Let’s be honest, things aren’t looking so copasetic, from the state of our oceans due to decades of pollution and over-fishing, to the growing accumulation of atmospheric CO2 that’s likely the dominant cause of a rising global temperature, which could have a number of negative consequences for us in a matter of decades, from rising ocean levels that can devastate coastlines and islands to changing weather patterns that can seriously impact food production via increased/more serious droughts, etc.

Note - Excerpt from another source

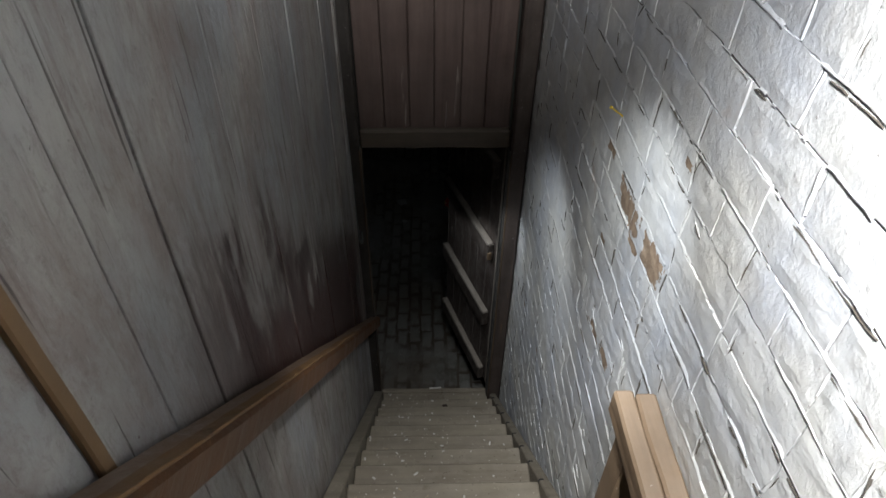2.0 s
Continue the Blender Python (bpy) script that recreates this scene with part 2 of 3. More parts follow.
def floor_tone(m, pale):
    """Grey dust, brown dirt and damp that cover bricks and joints alike."""
    mix2 = lambda a, b, k: m.calc("ADD", m.calc("MULTIPLY", a, 1 - k), m.calc("MULTIPLY", b, k))
    x, y = m.axis(0), m.axis(1)
    c = pale
    brown = m.step(mix2(m.noise(1.3, 4, m.scaled((1, 0.8, 1))), m.noise(6, 5, rough=0.6), 0.3), 0.46, 0.60)
    c = m.mix(m.calc("MULTIPLY", brown, 0.6), c, (0.118, 0.094, 0.068))
    # rounded damp spots, closest together towards the left wall
    spot = mix2(m.noise(3.4, 3, m.scaled((0.75, 1.15, 1)), 0.5), m.noise(13, 5, rough=0.65), 0.22)
    side = m.calc("ADD", x, m.calc("MULTIPLY", m.calc("SUBTRACT", m.noise(0.9, 3), 0.5), 1.6))
    reach = m.calc("ADD", m.step(side, -2.5, -0.8, 0.50, 0.66), m.step(y, 5.0, 4.2, 0.0, 0.1))
    damp = m.step(m.calc("SUBTRACT", spot, reach), -0.025, 0.055, 0.0, 0.85)
    c = m.mix(damp, c, (0.040, 0.034, 0.024))
    moss = m.calc("MULTIPLY", m.step(m.noise(3.1, 6, rough=0.65), 0.50, 0.62), m.step(side, 0.0, 0.5))
    c = m.mix(m.calc("MULTIPLY", moss, 0.65), c, (0.052, 0.056, 0.034))
    dx, dy = m.calc("SUBTRACT", x, -0.305), m.calc("SUBTRACT", y, 4.155)
    r = m.calc("SQRT", m.calc("ADD", m.calc("MULTIPLY", dx, dx), m.calc("MULTIPLY", dy, dy)))
    red = m.step(m.calc("ADD", r, m.calc("MULTIPLY", m.noise(22, 4), 0.03)), 0.042, 0.062, 0.6, 0.0)
    c = m.mix(red, c, (0.24, 0.075, 0.05))
    c = m.mix(m.step(m.noise(34, 8, rough=0.85), 0.52, 0.66, 0.0, 0.5), c, (0.085, 0.074, 0.058))
    c = m.mix(m.step(m.noise(90, 4, rough=0.6), 0.70, 0.74, 0.0, 0.7), c, (0.33, 0.33, 0.315))
    c = m.mix(m.step(m.noise(52, 3), 0.705, 0.735, 0.0, 0.8), c, (0.03, 0.026, 0.02))
    level = m.calc("ADD", m.axis(2), m.calc("MULTIPLY", m.calc("SUBTRACT", m.noise(24, 5), 0.5), 0.009))
    return m.mix(m.step(level, -0.0075, -0.0015, 0.88, 0.0), c, (0.062, 0.047, 0.033))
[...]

What does this have to do with economics? Well, for one, on a basic, fundamental level, capital only functions as capital when it grows and reproduces itself (i.e., creates surplus value and profit) in a process that arguably requires continually amplifying consumption and increasing overall output, particularly to overcome the tendency of the rate of profit to fall and a shrinkage in the absolute mass of profit created via commodity production. When growth declines, the system falters (along with employment) and things tend to go sideways. And further exacerbating the problem is the fact that, within the context of this system, negative externalities can actually contribute to economic growth.

Moreover, if we truly want to change our collective behaviour in more environmentally sound ways, on an individual level as well as on the broader level of global production and distribution, we need to critically assess and rethink the economic system and social relations that currently underlie our material reproduction and which ultimately coerce both our productive and consumptive behaviour.

Simply recycling and reusing clothes on an individual level, for example, isn’t going to reduce our CO2 admissions from 400ppm to 350ppm since most of the pollution is produced by large industries, industrial farming, the military, the harvesting and processing of fossil fuels, etc., not to mention the fact that less consumption by consumers means a slowing and even collapsing capitalist economy (especially in the US, where consumption expenditures account for nearly 70% of GDP).

This, I think, also ties into the problem of conflicts between various industries and public interest when it comes to combating things like pollution and environmental degradation. For one, more environmentally sound policies would potentially make things more expensive, and could also cut into profits and restrict growth; and the companies we’re trying to ‘persuade’ to further limit pollution have powerful lobbying power and put pressure on politicians (if they don’t just outright buy them), and attempting to regulate them via legislation often results in inadequate compromises (e.g., weak cap and trade laws that are easily circumvented).

So the solution can’t just be shifting to more individual ‘green’ activities, nor can it solely be through political reforms and regulations, although both can be useful tools; it has to include a fundamental shift in the way we approach production, distribution, and even consumption. Of course it’s difficult to imagine things being any other way (TINA is the ideological law of the neoliberal land); but if there isn’t a radical shift in human consciousness and/or a socio-economic revolution on an epic scale soon, we might be up shit creek without a paddle.